How to Nerd Snipe Hacker News
I needed a PNG of my signature. I was writing a manifesto for Kith and I wanted to sign it at the bottom. My actual handwriting. A real person standing behind real words.
So I decided to build one myself. I'd never tried building something purely as an experiment in SEO and AI-assisted marketing, and a single-page tool targeting a high-volume keyword seemed like the right shape for that.
I built Signatory in an evening. One page. You draw your signature. You download it as PNG or SVG. No account, no backend, no ads.
Then I posted it to Hacker News and it went to #7.
The title wasn't "Show HN: I Built a Signature Maker." It was "Famous Signatures Through History."
The nerd snipe
XKCD 356. You present something so interesting that a specific type of person cannot walk away from it. The setup looks innocent.
Signatory has a gallery of 70 historical signatures. Napoleon's jagged scrawl. Sitting Bull's pictographic self-portrait. Charlemagne's monogram, because he could barely write. King Ferdinand VII of Spain, who signed documents with just "Yo el Rey." I, the king.
That last one surfaced in the HN comments within the first hour. I found the SVG on Wikimedia Commons and added it live. When someone mentioned Lucas Cranach the Elder signed his paintings with a tiny winged dragon, I added that one too.
Historical signatures belong to a class of digital artifact that is irresistible to the HN crowd: art that's digital, carries deep meaning, and isn't easy to find in one place. Every one has a story that tells you something about the person who made the mark. You open the page meaning to glance and you're still scrolling three minutes later reading about how Houdini's signature evolved throughout his career.
And while you're there, you notice the drawing canvas at the top of the page. The one that uses velocity-sensitive strokes to make your mouse feel like a fountain pen. You try it.
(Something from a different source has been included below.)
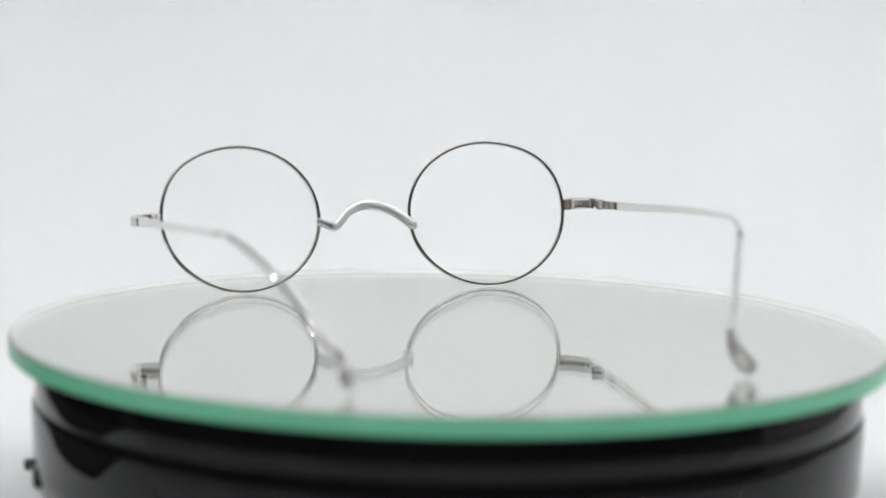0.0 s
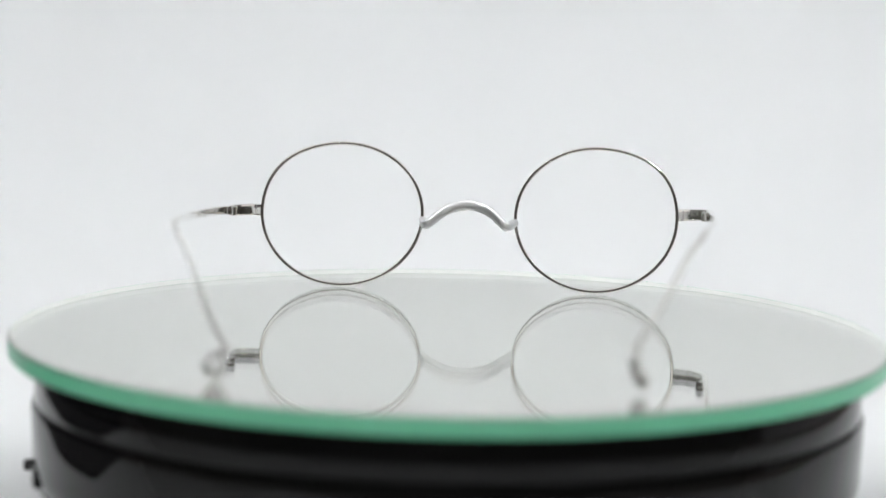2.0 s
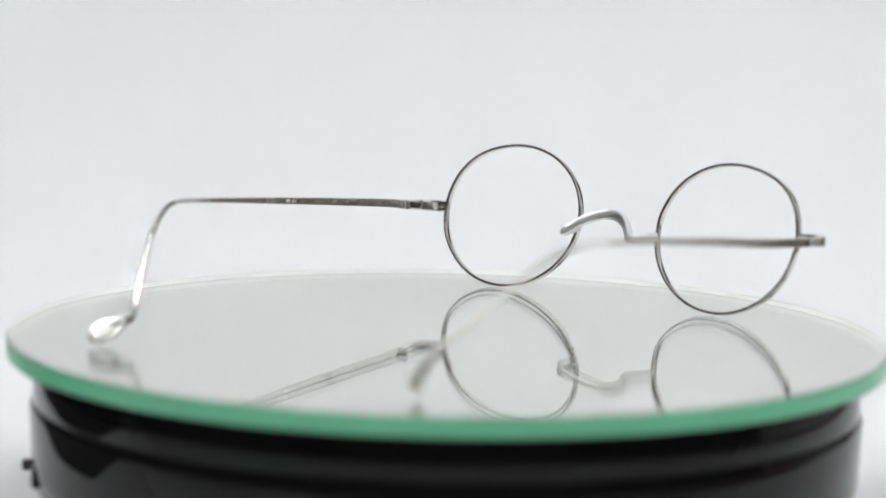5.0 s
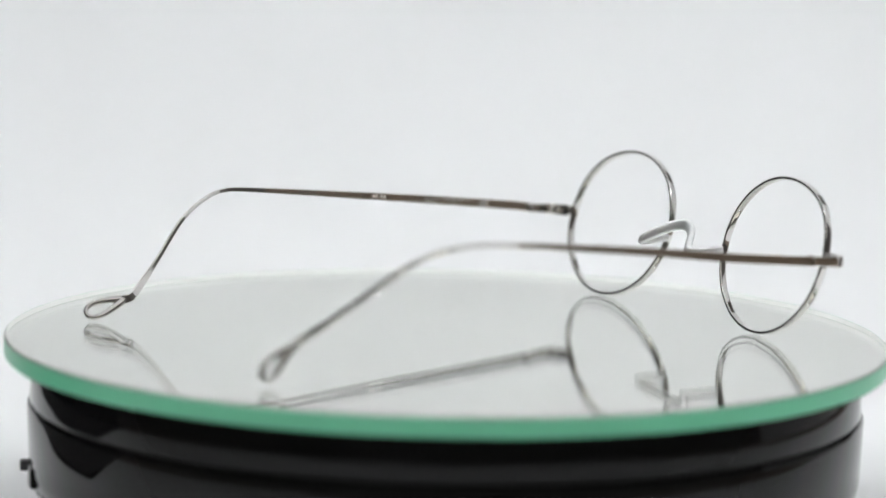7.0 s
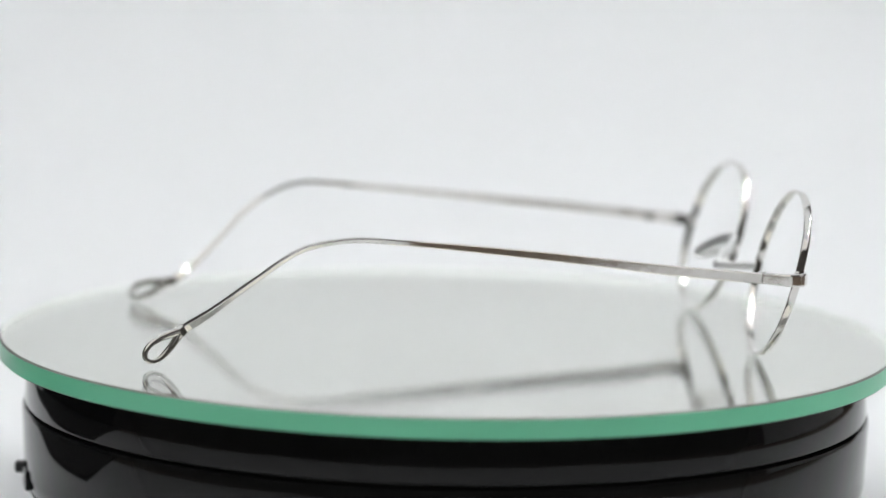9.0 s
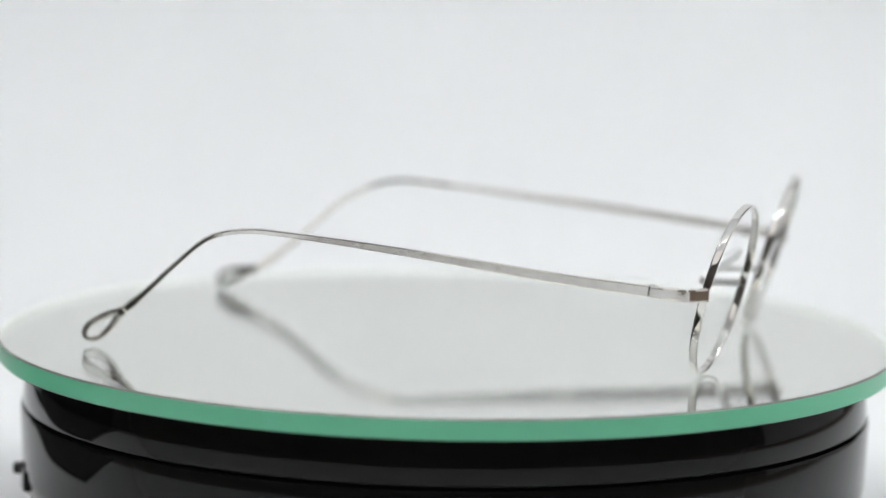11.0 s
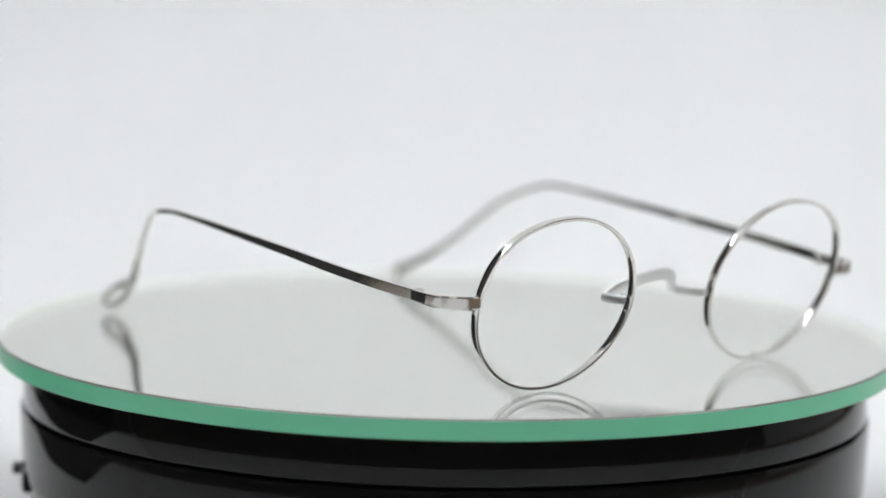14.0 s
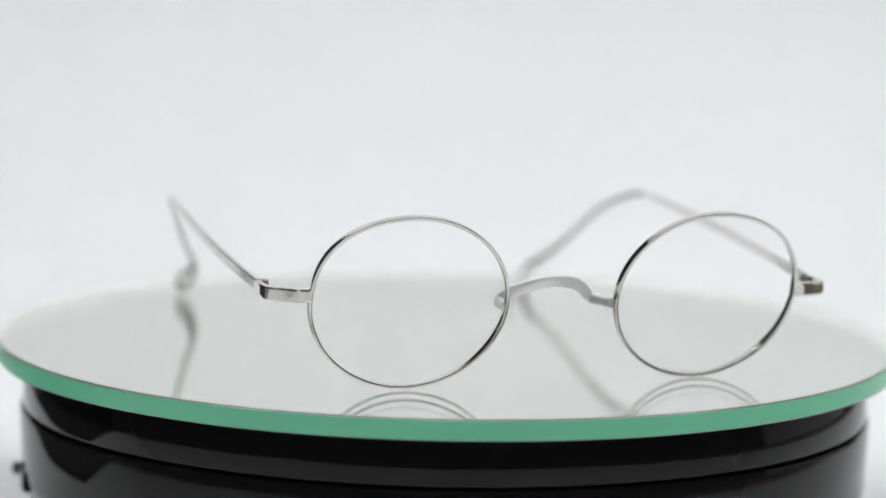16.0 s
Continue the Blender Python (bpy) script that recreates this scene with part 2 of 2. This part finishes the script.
def mirror():
    top = new("mirror_plate")
    tagged(top, "round clear glass mirror with ground green edge on the turntable", "mirror")
    r, t, c = R_PLATE, T_PLATE, 0.0004
    part("glass", lathe([(0, 0), (r - c, 0)], 256), GLASS, top, "clear glass face").visible_shadow = False
    part("bevel", lathe([(r - c, 0), (r, -c)], 256), BEVEL, top, "narrow grey bevel")
    part("edge", lathe([(r, -c), (r, -t + 0.00025), (r - 0.00025, -t)], 256), EDGE, top, "green ground edge")
    # added ring behind the green band, painted pale like light coming through
    part("edge_light_ring", lathe([(r - 0.0004, -c - 0.0001), (r - 0.0004, -t + 0.0001)], 256), EDGE_LIGHT, top, "added pale ring imitating light through the far edge")
    part("silvering", lathe([(0, -t + 0.0001), (r - 0.0003, -t + 0.0001), (r - 0.0003, -t), (0, -t)], 256), SILVER, top, "silvered back")
    part("backing", lathe([(0, -t - 0.00005), (r - 0.0006, -t - 0.00005), (r - 0.0006, -t - 0.00028), (0, -t - 0.00028)], 256), PAINT, top, "dark backing paint")
    return top


# ---------------------------------------------------------------- spectacles
X0, YL, ZC, CX = -0.0007, 0.0696, 0.01835, 0.03275
RIM_A, RIM_B, WRAP = 0.0207, 0.0185, 0.0495
TILT = {-1: 0.285, 1: 0.240}
LENS = {"L": -1, "R": 1}
END = {"L": (-0.0619, 0.0667, 0.0188), "R": (0.0612, 0.0667, 0.0211)}
# temple: y, z, half width across, half height, from the hinge to the loop's neck; x runs from x0 to x1 to x2
TEMPLE = {
    "R": dict(x=(0.0611, 0.0587, 0.0444), rows=[(0.0588, 0.0217), (0.0387, 0.0235), (0.0170, 0.0259), (-0.0046, 0.0279), (-0.0189, 0.0289), (-0.0270, 0.0292), (-0.0343, 0.0281),
                                               (-0.0399, 0.0257), (-0.0479, 0.0194), (-0.0560, 0.0126), (-0.0613, 0.0086)], tip=(0.0463, -0.0702, 0.0019)),
    "L": dict(x=(-0.0617, -0.0602, -0.0432), rows=[(0.0588, 0.0196), (0.0532, 0.0204), (0.0360, 0.0221), (0.0192, 0.0237), (0.0028, 0.0252), (-0.0132, 0.0267), (-0.0242, 0.0276),
                                                  (-0.0297, 0.0276), (-0.0350, 0.0263), (-0.0431, 0.0219), (-0.0518, 0.0133), (-0.0578, 0.0080), (-0.0613, 0.0056)], tip=(-0.0453, -0.0718, 0.0018)),
}


def rim_frame(s):
    u = Vector((math.cos(WRAP), -s * math.sin(WRAP), 0))
    v = Vector((0, math.sin(TILT[s]), math.cos(TILT[s])))
    return Vector((X0 + s * CX, YL, ZC + (0.0003 if s > 0 else 0))), u, v, u.cross(v).normalized()


def rim_point(s, a, out=0.0):
    c, u, v, n = rim_frame(s)
    x, z = s * math.cos(a), math.sin(a)
    # the eye shape is fuller at its upper outer shoulder
    full = 1 + (0.055 if s > 0 else 0.040) * math.exp(-((math.atan2(z, x) - 0.72) / 0.48) ** 2) - 0.012 * math.exp(-((math.atan2(z, x) + 0.8) / 0.5) ** 2)
    return c + (u * (RIM_A + out) * math.cos(a) + v * (RIM_B + out) * math.sin(a)) * full


def spectacles():
    top = new("spectacles")
    tagged(top, "round silver wire spectacle frame without lenses standing open on the mirror", "spectacles")
    for side, s in LENS.items():
        c, u, v, n = rim_frame(s)
        rows = [(*rim_point(s, 2 * math.pi * k / 128), 0.00086, 0.00042) for k in range(128)]
        rim = part("rim", sweep(bmesh.new(), rows, tuple(n), True, dome=4.5), METAL, top, crease=70)
        # end piece: from the rim out, round the corner and back to the hinge
        a0 = 0.11 if side == "R" else 0.03
        j = rim_point(s, a0 if s > 0 else math.pi - a0, 0.0002)
        ex, ey, ez = END[side]
        path = [(*j, 0.0010, 0.0015), (j.x + (ex - j.x) * 0.35, j.y + 0.0003, j.z + (ez - j.z) * 0.35, 0.00095, 0.0015), (ex - s * 0.0018, ey + 0.0012, ez, 0.0009, 0.00145), (ex - s * 0.0003, ey - 0.0002, ez + 0.0001, 0.00085, 0.0014),
                (ex + s * 0.0001, ey - 0.0028, ez + 0.0003, 0.0008, 0.0013), (TEMPLE[side]["x"][0], 0.0592, TEMPLE[side]["rows"][0][1], 0.0007, 0.0011)]
        rows = [tuple(r) for r in spline(path, 6)]
        sides = []
        for i, r in enumerate(rows):
            q, p = rows[min(i + 1, len(rows) - 1)], rows[max(i - 1, 0)]
            ahead = Vector(q[:3]) - Vector(p[:3])
            sides.append(tuple(Vector((0, 0, 1)).cross(ahead).normalized()))
        end = part("end_piece", sweep(bmesh.new(), rows, sides, False, 0.55), METAL, top, crease=20)
        hx, hz = TEMPLE[side]["x"][0], TEMPLE[side]["rows"][0][1]
        part("hinge_barrel", drum(bmesh.new(), (hx - s * 0.0012, 0.0594, hz - 0.0012), (hx - s * 0.0012, 0.0594, hz + 0.0012), 0.00105), METAL, end)
        part("hinge_screw", drum(bmesh.new(), (hx - s * 0.0012, 0.0594, hz + 0.0011), (hx - s * 0.0012, 0.0594, hz + 0.0013), 0.0006), METAL, end, "small steel hinge screw")
        part("rim_screw", drum(bmesh.new(), (j.x + s * 0.0012, j.y - 0.0003, j.z - 0.0014), (j.x + s * 0.0012, j.y - 0.0003, j.z + 0.0013), 0.0005), METAL, end, "small steel rim screw")
        temple(side, s, top)
    bridge(top)
    return top


def temple(side, s, top):
    t = TEMPLE[side]
    xa, xb, xc = t["x"]
    ys = [r[0] for r in t["rows"]]
    rows = []
    for y, z in t["rows"]:
        bend = -0.030
        x = xb + (xa - xb) * (y - bend) / (ys[0] - bend) if y > bend else xb + (xc - xb) * ((y - bend) / (ys[-1] - bend)) ** 1.25
        if y > bend:
            x += s * 0.0016 * math.sin(math.pi * (y - bend) / (ys[0] - bend))
        k = (ys[0] - y) / (ys[0] - ys[-1])
        w = np.interp(k, (0, 0.35, 0.62, 0.75, 0.88, 1.0), (0.00052, 0.00050, 0.00052, 0.00060, 0.00062, 0.00068))
        h = np.interp(k, (0, 0.25, 0.5, 0.68, 0.78, 0.92, 1.0), (0.00115, 0.00102, 0.00076, 0.00053, 0.00048, 0.00052, 0.00095))
        rows.append((x, y, z, w, h))
    neck, tip = Vector(rows[-1][:3]), Vector(t["tip"])
    rows.append((*neck.lerp(tip, 0.20), 0.00068, 0.00110))
    rows = [tuple(r) for r in spline(rows, 6)]
    sides = []
    for r in rows:
        k = (ys[0] - r[1]) / (ys[0] - ys[-1])
        sides.append((1, 0, -np.interp(k, (0.62, 0.82), (0.0, 0.35 if s > 0 else -0.28))))
    arm = part("temple", sweep(bmesh.new(), rows, sides, False, 0.4), METAL, top, crease=20)
    # drop-shaped open loop at the ear end
    ax = tip - neck
    length = ax.length
    ax.normalize()
    flat = Vector((0.95, 0.25, 0.1) if s > 0 else (-0.70, 0.45, -0.50))
    flat = (flat - ax * flat.dot(ax)).normalized()
    wide = ax.cross(flat)
    loop = []
    n = 44
    for k in range(n):
        a = 2 * math.pi * k / n
        along = length * (0.59 - 0.41 * math.cos(a))
        across = 0.00225 * math.sin(a) * (0.72 - 0.42 * math.cos(a))
        heavy = 0.5 + 0.5 * math.cos(a)
        p = neck + ax * along + wide * across
        if s > 0:
            p.x -= 0.0012 * math.sin(math.pi * min(along / length, 1.0))
        loop.append((*p, 0.00075 + 0.0001 * heavy, 0.00058 + 0.00036 * heavy))
    part("ear_loop", sweep(bmesh.new(), loop, tuple(flat), True, dome=2.4), METAL, arm, crease=70)
    if side == "L":
        # worn stamp on the inner face, too small to read
        for y0, y1, hh in ((0.0115, 0.0145, 0.0004), (0.0151, 0.0160, 0.0004), (0.0163, 0.0168, 0.0004), (0.0365, 0.0369, 0.0006)):
            ym = (y0 + y1) / 2
            x = xb + (xa - xb) * (ym + 0.030) / (ys[0] + 0.030) + 0.00047 - 0.0016 * math.sin(math.pi * (ym + 0.030) / (ys[0] + 0.030))
            z = np.interp(ym, ys[::-1], [r[1] for r in t["rows"]][::-1])
            part("stamp", box(bmesh.new(), (x - 0.0001, y0, z - hh), (x + 0.00004, y1, z + hh)), ENGRAVED, arm, "worn engraved stamp", False)


def bridge(top):
    half = [(0.01185, 0.0000, 0.0173, 0.0010, 0.0010), (0.0114, -0.0030, 0.0172, 0.00100, 0.00095), (0.0109, -0.0065, 0.0171, 0.00105, 0.00095), (0.0101, -0.0084, 0.0173, 0.0011, 0.00095),
            (0.0086, -0.0074, 0.0185, 0.0012, 0.0009), (0.0066, -0.0054, 0.0201, 0.00128, 0.00085), (0.0034, -0.0034, 0.02145, 0.00135, 0.0008), (0.0, -0.0026, 0.02195, 0.00138, 0.0008)]
    pts = [(X0 - x, YL + y, z, w, h) for x, y, z, w, h in half] + [(X0 + x, YL + y, z, w, h) for x, y, z, w, h in half[-2::-1]]
    rows = [tuple(r) for r in spline(pts, 6)]
    part("bridge", sweep(bmesh.new(), rows, (0, 0.32, 0.94), False, dome=3.0), SATIN, top, "arched satin nosepiece bridge")


setting()
# out of view; stands in for an unknown dark thing that is only reflected
dark_reflection_cloth()
bar_thing = led_bar()
bar_thing.matrix_world = pose(-0.04, -0.24, 0.73)
copy_thing(bar_thing, pose(-0.46, 0.0, 0.73, 0, 0, -90))
copy_thing(bar_thing, pose(0.50, -0.06, 0.73, 0, 0, 90))
table = turntable()
plate = mirror()
frame_thing = spectacles()

# lens opening and autofocus
aim = new("focus_mark")
cam.data.dof.use_dof = True
cam.data.dof.focus_object = aim
cam.data.dof.aperture_fstop = 8.0


def motions():
    turning = [(k * 0.5, pose(0, 0, 0, 0, 0, -11.1944 * (k * 0.5 - 1.6233))) for k in range(33)]
    walk(frame_thing, turning)
    walk(plate, turning)
    walk(aim, [(t, pose(0, y, 0.02)) for t, y in ((0, 0.072), (2, 0.070), (4, 0.066), (6.4, 0.056), (7, 0.024), (8, -0.028), (9, -0.050), (11.5, -0.064), (12.5, -0.070), (14, -0.075), (16, -0.077))])


motions()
You draw your name. You draw it again because it actually feels kind of nice.
The interesting thing and the useful thing were on the same page. I only linked to the interesting one.
The audience
Hacker News has strong opinions. A link titled "Famous Signatures Through History" is going to get clicked at 2pm on a Tuesday by people who should be working. "Show HN: I Built a Free Signature Maker" isn't. That title sounds like every other Show HN drowning in the new queue. I know, because I searched: at least two other signature makers have been posted to HN in the past year. Neither broke 15 points.
Same product. The headline is the only variable.
This wasn't my first time. The day before, I'd posted a contrary take on AI and money that briefly hit #1. That's the other route: an opinion strong enough and current enough that people need to argue with it. Two different mechanisms, same principle. Know what the audience engages with and give them exactly that.
The other thing HN people do is participate. When commenters suggested additions, I didn't say "great idea, we'll add that to the roadmap." I added them. In the thread. While the thread was still active. The post kept breathing because it was a conversation, not an announcement.
The thing underneath
Here's what I actually care about. "Free signature maker" gets 9,600 searches a month. "Online signature maker" gets 19,000. Signaturely, the company that currently owns most of those keywords, drives 180,000 organic visitors per month to their tool page. That traffic is worth an estimated $370,000 per year.
All of it goes to a product that's deliberately worse than it needs to be, because the business model requires an upgrade.
Signatory has nine variant landing pages generated from the same canvas: /cursive-signature-maker, /signature-maker-for-pdf, /draw-signature-online, each targeting a different keyword cluster with different meta tags and a paragraph of contextual copy. The Canva playbook, except the tool loads in under a second and there's nothing to upsell.
The domains I'm competing against have thousands of backlinks and years of authority. I have a fast page and zero ads. Google says it rewards that. I'll find out if Google means it.
The technical bait
The drawing engine uses a 3KB library called perfect-freehand that simulates pen pressure from mouse velocity. It measures speed from the distance between pointer events and maps that to stroke width. Draw fast, the line thins out. Draw slow, it thickens. The physics of a fountain pen, approximated in a browser.
That's a nerd snipe too, by the way. "Velocity-sensitive stroke width derived from inter-event distance as a proxy for pen pressure" is the kind of sentence a certain type of person reads and immediately needs to see working.
Nobody had built the beautiful version of this. The whole space is tools that do the job while making you feel like you're being processed. Signatory exists because I needed a signature and got annoyed, and then I realized that annoyance was shared by roughly 19,000 people a month, and none of the results respected their time.
The HN traffic is a nice spike. The real bet is whether nine clean pages can chip away at a market where every incumbent is actively hostile to their own users. I'll check back in six months. If you got here by googling "free signature maker," I guess I have my answer.